Something occurred to me recently. Thinking about various experiences, mine and those of others I have observed. A recent one, me dating a woman that I am no longer dating, and me counseling a young woman years ago about how to tell a guy she’s not interested.
One of the confusions over the last couple of generations that men experience in dating is this: why is it that women don’t seem to like nice guys? It suddenly hit me that this is entirely the wrong question. It’s not about nice guys, though often that is misconstrued to meaning men who are supplicating or submissive towards women. But here, let’s take it to mean men who are kind, generous, thoughtful–in other words who epitomize what 1st Corinthians living men should be like.
I think what women have failed to understand, perhaps because having total choice in relationships is still relatively recent for them, is that those characteristics merely open the door to possibility. The idea that a man is kind, good, generous, brave and hard working should be enough to win her heart is not enough. See the woman I was going out with last year wanted a man who was really affectionate. She liked the qualities I had as a person, but she wanted to give her affections to someone intensely affectionate. I wasn’t that guy, and would never be that guy unless I was pretending, which I didn’t want to do. It was hard to break up with her because she resisted the idea that things would not somehow work out.
I think that as we have come to a point where marriage in our culture is predominantly for companionship, we need to become wiser about how we court. And so ultimately women in order to be ethical about this need to understand clearly what they want and have a clear understanding of how it can come about.
Not sure that that is likely, so let me address men instead: you need to keep an eye out for what she really wants. If you can’t give it to her happily because you like it too, then don’t, and don’t continue the courtship. If what she really wants is say a fun active outdoor lifestyle and you are more of a museum and glass of red wine guy, then don’t. You get the idea.

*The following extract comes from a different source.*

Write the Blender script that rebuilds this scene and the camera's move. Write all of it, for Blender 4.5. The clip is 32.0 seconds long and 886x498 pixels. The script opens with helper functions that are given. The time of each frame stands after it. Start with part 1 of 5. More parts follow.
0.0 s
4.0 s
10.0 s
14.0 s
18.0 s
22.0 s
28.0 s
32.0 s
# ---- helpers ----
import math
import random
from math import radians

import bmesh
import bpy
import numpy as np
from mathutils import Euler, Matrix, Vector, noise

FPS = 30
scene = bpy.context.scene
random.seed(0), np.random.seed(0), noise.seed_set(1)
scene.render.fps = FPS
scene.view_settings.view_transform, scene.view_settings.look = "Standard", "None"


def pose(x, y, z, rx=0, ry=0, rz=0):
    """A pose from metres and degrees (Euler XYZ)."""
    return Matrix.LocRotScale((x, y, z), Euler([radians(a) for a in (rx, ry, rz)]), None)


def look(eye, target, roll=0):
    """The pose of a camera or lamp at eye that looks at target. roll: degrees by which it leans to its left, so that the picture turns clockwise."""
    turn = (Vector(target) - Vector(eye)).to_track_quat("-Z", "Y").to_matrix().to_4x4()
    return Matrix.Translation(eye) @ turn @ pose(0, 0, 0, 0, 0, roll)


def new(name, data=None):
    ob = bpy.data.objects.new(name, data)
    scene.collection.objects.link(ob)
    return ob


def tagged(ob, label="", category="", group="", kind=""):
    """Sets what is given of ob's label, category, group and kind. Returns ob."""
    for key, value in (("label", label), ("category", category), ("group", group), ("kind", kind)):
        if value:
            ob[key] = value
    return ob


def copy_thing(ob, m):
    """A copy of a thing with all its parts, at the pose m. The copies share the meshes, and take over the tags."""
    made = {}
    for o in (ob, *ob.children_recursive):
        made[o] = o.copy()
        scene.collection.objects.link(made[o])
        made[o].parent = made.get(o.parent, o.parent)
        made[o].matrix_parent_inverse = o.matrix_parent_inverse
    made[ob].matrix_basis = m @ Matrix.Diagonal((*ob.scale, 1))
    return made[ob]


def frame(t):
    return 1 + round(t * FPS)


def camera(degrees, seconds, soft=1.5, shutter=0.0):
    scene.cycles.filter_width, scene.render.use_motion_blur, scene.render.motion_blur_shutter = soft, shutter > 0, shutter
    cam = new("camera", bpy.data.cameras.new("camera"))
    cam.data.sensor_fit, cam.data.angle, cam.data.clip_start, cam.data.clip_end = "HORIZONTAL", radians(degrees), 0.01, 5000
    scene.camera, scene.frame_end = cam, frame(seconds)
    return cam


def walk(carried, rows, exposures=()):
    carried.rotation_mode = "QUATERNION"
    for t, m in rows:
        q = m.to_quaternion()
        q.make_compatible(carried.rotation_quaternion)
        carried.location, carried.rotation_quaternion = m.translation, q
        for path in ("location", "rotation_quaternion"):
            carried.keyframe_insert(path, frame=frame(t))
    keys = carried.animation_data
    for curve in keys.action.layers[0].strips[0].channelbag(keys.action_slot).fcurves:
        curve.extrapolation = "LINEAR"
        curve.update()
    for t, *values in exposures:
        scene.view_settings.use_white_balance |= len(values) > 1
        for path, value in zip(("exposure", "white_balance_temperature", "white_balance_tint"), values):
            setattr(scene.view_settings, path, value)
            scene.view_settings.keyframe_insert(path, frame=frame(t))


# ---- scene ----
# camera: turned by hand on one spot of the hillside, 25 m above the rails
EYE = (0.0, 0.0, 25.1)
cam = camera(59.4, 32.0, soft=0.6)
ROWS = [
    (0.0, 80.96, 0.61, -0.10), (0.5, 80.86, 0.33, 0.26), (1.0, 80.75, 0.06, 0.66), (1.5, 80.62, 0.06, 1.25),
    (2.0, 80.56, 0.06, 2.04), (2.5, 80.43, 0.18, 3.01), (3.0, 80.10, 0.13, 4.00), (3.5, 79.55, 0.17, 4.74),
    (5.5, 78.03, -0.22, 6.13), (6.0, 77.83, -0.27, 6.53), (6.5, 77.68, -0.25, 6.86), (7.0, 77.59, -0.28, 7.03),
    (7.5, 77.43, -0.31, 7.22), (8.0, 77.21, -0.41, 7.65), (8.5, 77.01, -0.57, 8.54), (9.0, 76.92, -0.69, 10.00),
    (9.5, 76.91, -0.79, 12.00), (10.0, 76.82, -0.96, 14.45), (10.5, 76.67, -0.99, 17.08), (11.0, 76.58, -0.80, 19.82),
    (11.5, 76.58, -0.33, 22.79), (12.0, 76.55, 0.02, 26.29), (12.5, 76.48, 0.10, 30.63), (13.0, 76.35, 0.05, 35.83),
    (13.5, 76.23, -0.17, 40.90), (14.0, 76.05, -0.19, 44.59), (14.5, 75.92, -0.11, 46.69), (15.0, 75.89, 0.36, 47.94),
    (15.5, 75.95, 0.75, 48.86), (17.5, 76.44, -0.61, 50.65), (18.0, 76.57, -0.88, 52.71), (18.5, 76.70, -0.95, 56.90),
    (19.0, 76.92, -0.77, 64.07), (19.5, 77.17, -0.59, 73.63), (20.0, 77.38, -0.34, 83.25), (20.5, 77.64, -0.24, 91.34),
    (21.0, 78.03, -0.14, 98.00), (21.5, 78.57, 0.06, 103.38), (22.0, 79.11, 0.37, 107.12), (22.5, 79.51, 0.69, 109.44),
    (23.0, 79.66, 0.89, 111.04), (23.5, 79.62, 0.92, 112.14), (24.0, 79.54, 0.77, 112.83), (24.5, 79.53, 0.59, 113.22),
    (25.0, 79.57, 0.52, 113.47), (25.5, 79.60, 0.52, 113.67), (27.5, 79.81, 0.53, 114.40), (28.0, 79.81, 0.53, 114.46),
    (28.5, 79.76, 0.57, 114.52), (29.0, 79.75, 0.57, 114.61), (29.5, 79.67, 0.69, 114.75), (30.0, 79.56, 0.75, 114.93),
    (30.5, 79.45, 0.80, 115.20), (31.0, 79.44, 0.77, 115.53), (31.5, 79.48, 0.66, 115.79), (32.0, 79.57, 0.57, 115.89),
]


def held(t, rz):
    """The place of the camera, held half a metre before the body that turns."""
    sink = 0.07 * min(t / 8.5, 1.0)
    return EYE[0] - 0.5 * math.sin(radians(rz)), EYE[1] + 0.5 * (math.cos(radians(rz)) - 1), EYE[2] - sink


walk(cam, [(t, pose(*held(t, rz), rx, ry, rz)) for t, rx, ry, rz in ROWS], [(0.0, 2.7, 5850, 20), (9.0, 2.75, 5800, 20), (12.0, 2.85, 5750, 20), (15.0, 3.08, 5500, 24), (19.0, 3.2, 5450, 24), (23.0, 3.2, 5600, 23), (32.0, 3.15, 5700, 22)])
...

Men need to get over the idea that women want a hardworking man with a good heart–those are good things, but I find that women inevitably are looking for some other thing once that door is open. It can literally be anything. In a way you could liken it to this: you like dogs, you want a dog. But you ideally want a dog that suits you well. If you get a totally unsuitable dog, at best you will have an uncomfortable situation you’re never truly happy with–like say if you spend most of the day commuting and working and just want to veg out when you get home, but you’ve got a Springer Spaniel or a German Shepherd or something, going nuts with longing for you to be home and spend time with it, not a good combination. At worst you want to give the dog away, get rid of it. That’s how it is with relationships now.
So what if you’ve already gotten past this part, you’re married or cohabiting or whatever? What then?
I’d like to offer some of the platitudes that Christian marriage counseling books do, but I can’t and won’t. If you’ve gotten past that then you are in for a difficult and heartbreaking time, perhaps, of it, to whatever degree. You may, as some have, find yourself in a virtually sexless marriage. You may find yourself with someone where you carry a huge amount of the load of parenting or other parts of being a family with little sense of partnership.
The thing is, that’s how it is for God. God yearns for our love, our devotion, our attentiveness, our obedience, because He knows it is what is good. Yet we struggle to give it to Him, or sometimes are barely even aware that we’re supposed to. One of the roots of faith is compassion as Christ had it, as a very smart poster reminded us today. Forget the platitudes–the point is that we are called to be like Christ.
I believe that there are some things that totally cross the line in marriage and for which divorce may be the only remedy. But being unhappy, unfulfilled, lonely…these are heartbreaking situations, but the answer is for your heart and mind to be transformed.
So I think in conclusion that we need to be careful about how we date, as Christians, because we don’t have an easy way out–do we have an easy way out of anything though? We need to be ready to accept the counsel of others that we trust. We need to remember that our faith has to be cared for and nurtured. We need in all things to be surrounded by those who are wise in their understanding of the Gospel, and who are trusted companions as we grow in our faith, and we ourselves need to feed ourselves wisdom and knowledge and understanding so that we continue to grow. Because the only way we can truly have compassion is if we are strong in our faith.